EXCERPTED RECORDS:
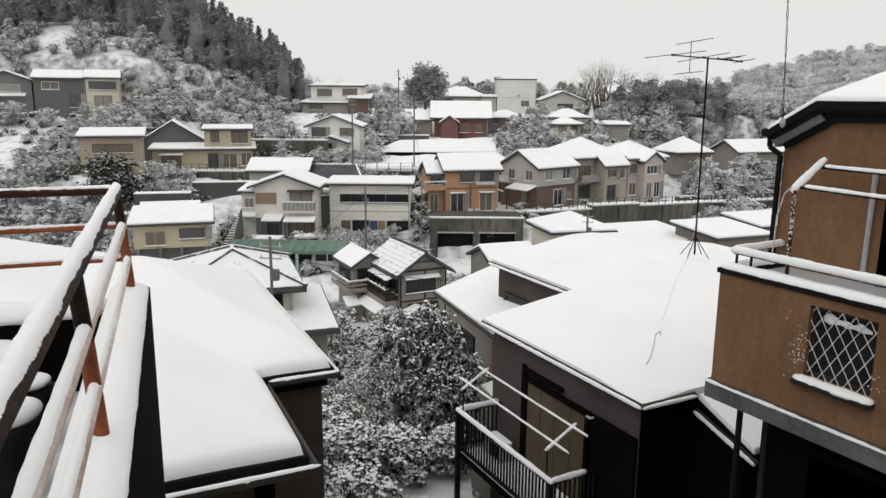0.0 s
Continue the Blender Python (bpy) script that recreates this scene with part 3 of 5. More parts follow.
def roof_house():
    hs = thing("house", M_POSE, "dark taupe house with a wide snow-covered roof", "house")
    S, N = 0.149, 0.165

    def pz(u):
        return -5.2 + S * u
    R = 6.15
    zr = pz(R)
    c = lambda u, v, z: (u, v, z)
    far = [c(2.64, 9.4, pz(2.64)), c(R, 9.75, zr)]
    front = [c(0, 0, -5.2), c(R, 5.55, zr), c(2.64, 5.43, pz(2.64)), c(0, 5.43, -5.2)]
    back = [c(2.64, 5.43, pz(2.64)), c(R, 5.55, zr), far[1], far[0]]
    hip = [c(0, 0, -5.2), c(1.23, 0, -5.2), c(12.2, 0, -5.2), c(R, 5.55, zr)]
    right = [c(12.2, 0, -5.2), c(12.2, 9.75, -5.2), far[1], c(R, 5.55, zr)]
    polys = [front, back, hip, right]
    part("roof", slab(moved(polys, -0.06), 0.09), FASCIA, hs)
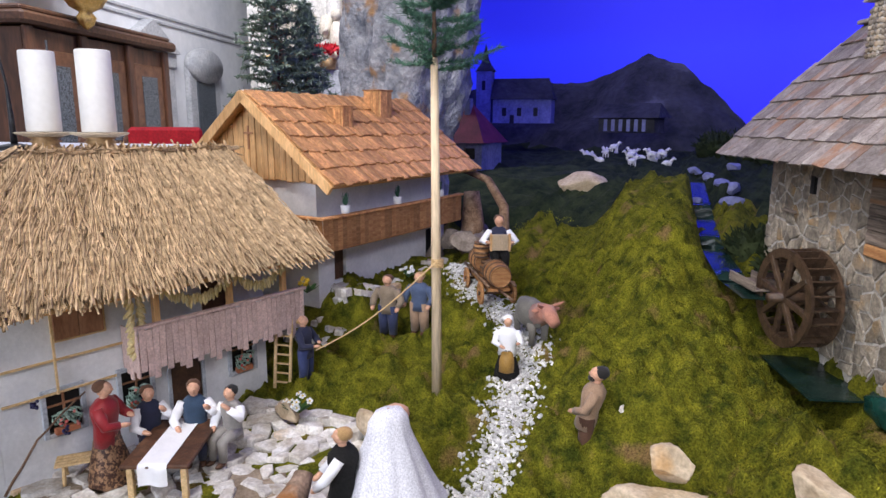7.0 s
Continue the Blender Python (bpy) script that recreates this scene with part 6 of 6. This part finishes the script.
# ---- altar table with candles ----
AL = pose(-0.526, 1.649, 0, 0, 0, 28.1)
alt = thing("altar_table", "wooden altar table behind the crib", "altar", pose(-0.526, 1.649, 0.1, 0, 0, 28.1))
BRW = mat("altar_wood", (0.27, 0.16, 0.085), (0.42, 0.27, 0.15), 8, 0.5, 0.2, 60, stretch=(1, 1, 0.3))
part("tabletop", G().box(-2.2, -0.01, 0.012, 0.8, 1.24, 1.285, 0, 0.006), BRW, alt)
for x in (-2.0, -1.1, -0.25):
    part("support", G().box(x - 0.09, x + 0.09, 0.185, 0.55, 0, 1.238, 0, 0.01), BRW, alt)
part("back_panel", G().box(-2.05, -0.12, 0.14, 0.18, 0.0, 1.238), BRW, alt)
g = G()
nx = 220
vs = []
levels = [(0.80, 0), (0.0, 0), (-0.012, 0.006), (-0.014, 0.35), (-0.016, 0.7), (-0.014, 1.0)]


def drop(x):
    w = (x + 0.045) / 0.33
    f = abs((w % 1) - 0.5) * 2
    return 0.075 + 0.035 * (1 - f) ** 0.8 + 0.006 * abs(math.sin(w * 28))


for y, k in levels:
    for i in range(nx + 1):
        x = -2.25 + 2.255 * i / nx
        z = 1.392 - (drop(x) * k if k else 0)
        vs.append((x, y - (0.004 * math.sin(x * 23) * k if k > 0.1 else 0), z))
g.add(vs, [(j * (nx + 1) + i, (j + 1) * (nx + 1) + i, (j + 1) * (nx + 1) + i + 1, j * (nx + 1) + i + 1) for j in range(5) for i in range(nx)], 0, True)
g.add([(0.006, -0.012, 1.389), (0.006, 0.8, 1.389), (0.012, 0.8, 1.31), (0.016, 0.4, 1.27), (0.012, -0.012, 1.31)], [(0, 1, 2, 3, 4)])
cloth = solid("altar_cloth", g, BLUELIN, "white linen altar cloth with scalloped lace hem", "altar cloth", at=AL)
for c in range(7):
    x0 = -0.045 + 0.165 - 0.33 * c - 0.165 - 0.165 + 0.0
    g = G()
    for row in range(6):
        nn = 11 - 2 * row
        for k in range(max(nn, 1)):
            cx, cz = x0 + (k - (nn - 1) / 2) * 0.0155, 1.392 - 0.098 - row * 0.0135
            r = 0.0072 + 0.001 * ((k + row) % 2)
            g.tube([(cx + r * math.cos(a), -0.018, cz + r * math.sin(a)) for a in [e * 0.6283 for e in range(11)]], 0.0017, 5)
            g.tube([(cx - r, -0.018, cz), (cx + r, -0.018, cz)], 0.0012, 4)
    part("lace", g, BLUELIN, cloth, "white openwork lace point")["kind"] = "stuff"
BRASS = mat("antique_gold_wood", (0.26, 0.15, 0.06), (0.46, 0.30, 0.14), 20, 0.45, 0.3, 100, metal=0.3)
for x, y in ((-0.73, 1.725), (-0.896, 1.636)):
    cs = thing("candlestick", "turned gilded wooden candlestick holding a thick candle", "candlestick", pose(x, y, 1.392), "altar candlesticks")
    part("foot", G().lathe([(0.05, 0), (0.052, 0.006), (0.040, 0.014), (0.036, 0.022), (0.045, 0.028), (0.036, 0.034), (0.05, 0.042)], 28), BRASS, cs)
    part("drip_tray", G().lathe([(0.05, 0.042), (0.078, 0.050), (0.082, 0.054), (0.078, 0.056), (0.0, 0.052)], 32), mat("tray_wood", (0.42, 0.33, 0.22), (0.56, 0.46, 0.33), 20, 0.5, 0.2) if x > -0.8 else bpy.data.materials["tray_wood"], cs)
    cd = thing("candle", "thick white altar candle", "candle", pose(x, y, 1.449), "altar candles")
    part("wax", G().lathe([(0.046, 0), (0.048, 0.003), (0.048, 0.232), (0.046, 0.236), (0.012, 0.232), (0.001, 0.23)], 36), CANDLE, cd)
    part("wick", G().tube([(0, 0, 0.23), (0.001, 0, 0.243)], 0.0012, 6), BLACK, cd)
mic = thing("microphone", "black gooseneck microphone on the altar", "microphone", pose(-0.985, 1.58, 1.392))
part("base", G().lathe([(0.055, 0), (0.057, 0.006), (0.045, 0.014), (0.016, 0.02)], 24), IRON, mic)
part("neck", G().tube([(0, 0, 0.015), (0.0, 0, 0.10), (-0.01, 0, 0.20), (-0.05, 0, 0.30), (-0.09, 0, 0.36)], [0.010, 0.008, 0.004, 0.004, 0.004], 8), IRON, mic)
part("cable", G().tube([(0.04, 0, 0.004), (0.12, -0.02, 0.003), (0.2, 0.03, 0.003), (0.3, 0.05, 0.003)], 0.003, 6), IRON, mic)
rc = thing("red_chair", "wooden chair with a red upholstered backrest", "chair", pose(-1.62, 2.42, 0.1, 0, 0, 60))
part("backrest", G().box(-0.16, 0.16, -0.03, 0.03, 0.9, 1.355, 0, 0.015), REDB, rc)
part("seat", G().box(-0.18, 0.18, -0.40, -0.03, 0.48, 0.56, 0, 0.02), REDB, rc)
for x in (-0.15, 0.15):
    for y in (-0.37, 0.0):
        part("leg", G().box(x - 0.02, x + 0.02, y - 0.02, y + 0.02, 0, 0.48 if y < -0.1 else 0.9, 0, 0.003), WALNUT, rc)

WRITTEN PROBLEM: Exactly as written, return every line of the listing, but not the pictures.

SOLUTION:
0.0 s
Continue the Blender Python (bpy) script that recreates this scene with part 3 of 5. More parts follow.
def roof_house():
    hs = thing("house", M_POSE, "dark taupe house with a wide snow-covered roof", "house")
    S, N = 0.149, 0.165

    def pz(u):
        return -5.2 + S * u
    R = 6.15
    zr = pz(R)
    c = lambda u, v, z: (u, v, z)
    far = [c(2.64, 9.4, pz(2.64)), c(R, 9.75, zr)]
    front = [c(0, 0, -5.2), c(R, 5.55, zr), c(2.64, 5.43, pz(2.64)), c(0, 5.43, -5.2)]
    back = [c(2.64, 5.43, pz(2.64)), c(R, 5.55, zr), far[1], far[0]]
    hip = [c(0, 0, -5.2), c(1.23, 0, -5.2), c(12.2, 0, -5.2), c(R, 5.55, zr)]
    right = [c(12.2, 0, -5.2), c(12.2, 9.75, -5.2), far[1], c(R, 5.55, zr)]
    polys = [front, back, hip, right]
    part("roof", slab(moved(polys, -0.06), 0.09), FASCIA, hs)
7.0 s
Continue the Blender Python (bpy) script that recreates this scene with part 6 of 6. This part finishes the script.
# ---- altar table with candles ----
AL = pose(-0.526, 1.649, 0, 0, 0, 28.1)
alt = thing("altar_table", "wooden altar table behind the crib", "altar", pose(-0.526, 1.649, 0.1, 0, 0, 28.1))
BRW = mat("altar_wood", (0.27, 0.16, 0.085), (0.42, 0.27, 0.15), 8, 0.5, 0.2, 60, stretch=(1, 1, 0.3))
part("tabletop", G().box(-2.2, -0.01, 0.012, 0.8, 1.24, 1.285, 0, 0.006), BRW, alt)
for x in (-2.0, -1.1, -0.25):
    part("support", G().box(x - 0.09, x + 0.09, 0.185, 0.55, 0, 1.238, 0, 0.01), BRW, alt)
part("back_panel", G().box(-2.05, -0.12, 0.14, 0.18, 0.0, 1.238), BRW, alt)
g = G()
nx = 220
vs = []
levels = [(0.80, 0), (0.0, 0), (-0.012, 0.006), (-0.014, 0.35), (-0.016, 0.7), (-0.014, 1.0)]


def drop(x):
    w = (x + 0.045) / 0.33
    f = abs((w % 1) - 0.5) * 2
    return 0.075 + 0.035 * (1 - f) ** 0.8 + 0.006 * abs(math.sin(w * 28))


for y, k in levels:
    for i in range(nx + 1):
        x = -2.25 + 2.255 * i / nx
        z = 1.392 - (drop(x) * k if k else 0)
        vs.append((x, y - (0.004 * math.sin(x * 23) * k if k > 0.1 else 0), z))
g.add(vs, [(j * (nx + 1) + i, (j + 1) * (nx + 1) + i, (j + 1) * (nx + 1) + i + 1, j * (nx + 1) + i + 1) for j in range(5) for i in range(nx)], 0, True)
g.add([(0.006, -0.012, 1.389), (0.006, 0.8, 1.389), (0.012, 0.8, 1.31), (0.016, 0.4, 1.27), (0.012, -0.012, 1.31)], [(0, 1, 2, 3, 4)])
cloth = solid("altar_cloth", g, BLUELIN, "white linen altar cloth with scalloped lace hem", "altar cloth", at=AL)
for c in range(7):
    x0 = -0.045 + 0.165 - 0.33 * c - 0.165 - 0.165 + 0.0
    g = G()
    for row in range(6):
        nn = 11 - 2 * row
        for k in range(max(nn, 1)):
            cx, cz = x0 + (k - (nn - 1) / 2) * 0.0155, 1.392 - 0.098 - row * 0.0135
            r = 0.0072 + 0.001 * ((k + row) % 2)
            g.tube([(cx + r * math.cos(a), -0.018, cz + r * math.sin(a)) for a in [e * 0.6283 for e in range(11)]], 0.0017, 5)
            g.tube([(cx - r, -0.018, cz), (cx + r, -0.018, cz)], 0.0012, 4)
    part("lace", g, BLUELIN, cloth, "white openwork lace point")["kind"] = "stuff"
BRASS = mat("antique_gold_wood", (0.26, 0.15, 0.06), (0.46, 0.30, 0.14), 20, 0.45, 0.3, 100, metal=0.3)
for x, y in ((-0.73, 1.725), (-0.896, 1.636)):
    cs = thing("candlestick", "turned gilded wooden candlestick holding a thick candle", "candlestick", pose(x, y, 1.392), "altar candlesticks")
    part("foot", G().lathe([(0.05, 0), (0.052, 0.006), (0.040, 0.014), (0.036, 0.022), (0.045, 0.028), (0.036, 0.034), (0.05, 0.042)], 28), BRASS, cs)
    part("drip_tray", G().lathe([(0.05, 0.042), (0.078, 0.050), (0.082, 0.054), (0.078, 0.056), (0.0, 0.052)], 32), mat("tray_wood", (0.42, 0.33, 0.22), (0.56, 0.46, 0.33), 20, 0.5, 0.2) if x > -0.8 else bpy.data.materials["tray_wood"], cs)
    cd = thing("candle", "thick white altar candle", "candle", pose(x, y, 1.449), "altar candles")
    part("wax", G().lathe([(0.046, 0), (0.048, 0.003), (0.048, 0.232), (0.046, 0.236), (0.012, 0.232), (0.001, 0.23)], 36), CANDLE, cd)
    part("wick", G().tube([(0, 0, 0.23), (0.001, 0, 0.243)], 0.0012, 6), BLACK, cd)
mic = thing("microphone", "black gooseneck microphone on the altar", "microphone", pose(-0.985, 1.58, 1.392))
part("base", G().lathe([(0.055, 0), (0.057, 0.006), (0.045, 0.014), (0.016, 0.02)], 24), IRON, mic)
part("neck", G().tube([(0, 0, 0.015), (0.0, 0, 0.10), (-0.01, 0, 0.20), (-0.05, 0, 0.30), (-0.09, 0, 0.36)], [0.010, 0.008, 0.004, 0.004, 0.004], 8), IRON, mic)
part("cable", G().tube([(0.04, 0, 0.004), (0.12, -0.02, 0.003), (0.2, 0.03, 0.003), (0.3, 0.05, 0.003)], 0.003, 6), IRON, mic)
rc = thing("red_chair", "wooden chair with a red upholstered backrest", "chair", pose(-1.62, 2.42, 0.1, 0, 0, 60))
part("backrest", G().box(-0.16, 0.16, -0.03, 0.03, 0.9, 1.355, 0, 0.015), REDB, rc)
part("seat", G().box(-0.18, 0.18, -0.40, -0.03, 0.48, 0.56, 0, 0.02), REDB, rc)
for x in (-0.15, 0.15):
    for y in (-0.37, 0.0):
        part("leg", G().box(x - 0.02, x + 0.02, y - 0.02, y + 0.02, 0, 0.48 if y < -0.1 else 0.9, 0, 0.003), WALNUT, rc)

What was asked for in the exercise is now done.